[3D scene code data]
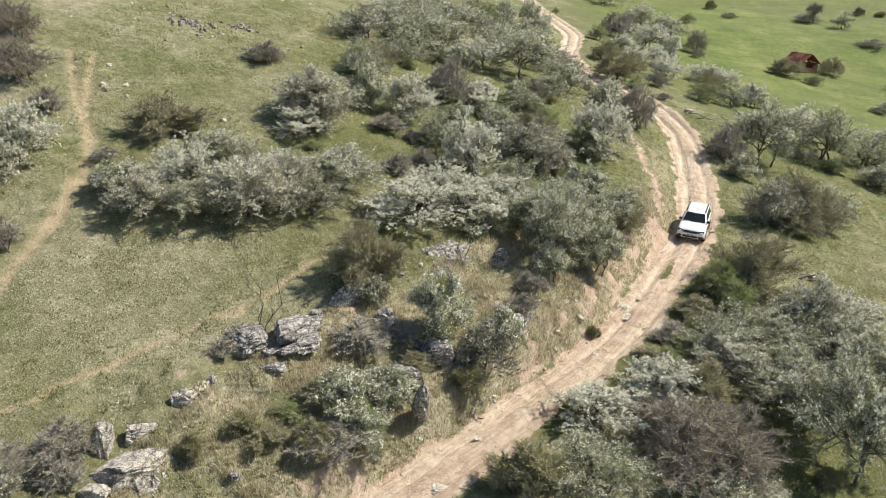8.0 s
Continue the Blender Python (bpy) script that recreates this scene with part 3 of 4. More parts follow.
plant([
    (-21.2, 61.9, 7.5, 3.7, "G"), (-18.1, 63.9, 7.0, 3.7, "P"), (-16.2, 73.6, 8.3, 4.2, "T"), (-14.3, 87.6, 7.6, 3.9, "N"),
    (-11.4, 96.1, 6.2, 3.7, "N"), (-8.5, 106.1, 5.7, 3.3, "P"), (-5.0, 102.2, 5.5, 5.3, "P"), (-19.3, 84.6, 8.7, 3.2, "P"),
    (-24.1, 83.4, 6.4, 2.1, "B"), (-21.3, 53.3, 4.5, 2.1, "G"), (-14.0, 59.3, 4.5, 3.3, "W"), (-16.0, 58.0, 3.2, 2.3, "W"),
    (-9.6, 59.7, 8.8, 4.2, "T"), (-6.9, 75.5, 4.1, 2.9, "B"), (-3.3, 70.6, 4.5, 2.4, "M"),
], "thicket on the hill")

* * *

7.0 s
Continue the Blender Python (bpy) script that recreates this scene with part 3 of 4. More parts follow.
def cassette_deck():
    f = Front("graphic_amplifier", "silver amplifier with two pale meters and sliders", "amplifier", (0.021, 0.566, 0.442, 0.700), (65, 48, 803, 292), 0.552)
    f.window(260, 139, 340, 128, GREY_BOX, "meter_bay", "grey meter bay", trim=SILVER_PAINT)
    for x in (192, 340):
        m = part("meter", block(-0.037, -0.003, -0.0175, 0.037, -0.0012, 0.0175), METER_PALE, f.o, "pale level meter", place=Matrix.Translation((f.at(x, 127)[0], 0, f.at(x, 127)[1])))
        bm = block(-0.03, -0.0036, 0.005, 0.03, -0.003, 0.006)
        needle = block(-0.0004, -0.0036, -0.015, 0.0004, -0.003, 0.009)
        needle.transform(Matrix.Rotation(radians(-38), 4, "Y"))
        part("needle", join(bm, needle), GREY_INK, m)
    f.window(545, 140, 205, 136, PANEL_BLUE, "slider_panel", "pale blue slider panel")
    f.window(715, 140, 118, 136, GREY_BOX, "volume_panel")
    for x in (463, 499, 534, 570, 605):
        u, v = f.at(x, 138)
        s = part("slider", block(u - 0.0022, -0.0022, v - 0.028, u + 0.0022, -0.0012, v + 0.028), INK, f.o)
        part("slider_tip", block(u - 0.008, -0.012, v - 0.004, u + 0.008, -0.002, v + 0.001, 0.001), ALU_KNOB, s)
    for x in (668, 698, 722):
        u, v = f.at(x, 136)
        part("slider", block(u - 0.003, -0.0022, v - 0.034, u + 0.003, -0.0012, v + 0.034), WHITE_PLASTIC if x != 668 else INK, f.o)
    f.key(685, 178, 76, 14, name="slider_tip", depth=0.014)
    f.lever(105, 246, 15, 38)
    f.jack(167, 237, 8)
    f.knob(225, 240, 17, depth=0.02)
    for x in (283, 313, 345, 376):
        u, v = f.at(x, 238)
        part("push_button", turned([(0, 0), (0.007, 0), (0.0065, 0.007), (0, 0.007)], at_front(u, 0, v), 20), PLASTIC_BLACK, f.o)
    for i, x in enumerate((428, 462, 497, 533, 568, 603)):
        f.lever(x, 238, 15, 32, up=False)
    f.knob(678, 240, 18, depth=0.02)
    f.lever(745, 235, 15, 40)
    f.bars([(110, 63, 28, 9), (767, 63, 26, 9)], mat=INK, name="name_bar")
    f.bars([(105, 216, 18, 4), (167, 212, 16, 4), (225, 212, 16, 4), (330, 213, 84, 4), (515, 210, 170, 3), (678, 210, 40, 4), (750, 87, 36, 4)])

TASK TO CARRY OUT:
Copy all lines from the material that hold "part".

SOLUTION BELOW:
Continue the Blender Python (bpy) script that recreates this scene with part 3 of 4. More parts follow.
Continue the Blender Python (bpy) script that recreates this scene with part 3 of 4. More parts follow.
        m = part("meter", block(-0.037, -0.003, -0.0175, 0.037, -0.0012, 0.0175), METER_PALE, f.o, "pale level meter", place=Matrix.Translation((f.at(x, 127)[0], 0, f.at(x, 127)[1])))
        part("needle", join(bm, needle), GREY_INK, m)
        s = part("slider", block(u - 0.0022, -0.0022, v - 0.028, u + 0.0022, -0.0012, v + 0.028), INK, f.o)
        part("slider_tip", block(u - 0.008, -0.012, v - 0.004, u + 0.008, -0.002, v + 0.001, 0.001), ALU_KNOB, s)
        part("slider", block(u - 0.003, -0.0022, v - 0.034, u + 0.003, -0.0012, v + 0.034), WHITE_PLASTIC if x != 668 else INK, f.o)
        part("push_button", turned([(0, 0), (0.007, 0), (0.0065, 0.007), (0, 0.007)], at_front(u, 0, v), 20), PLASTIC_BLACK, f.o)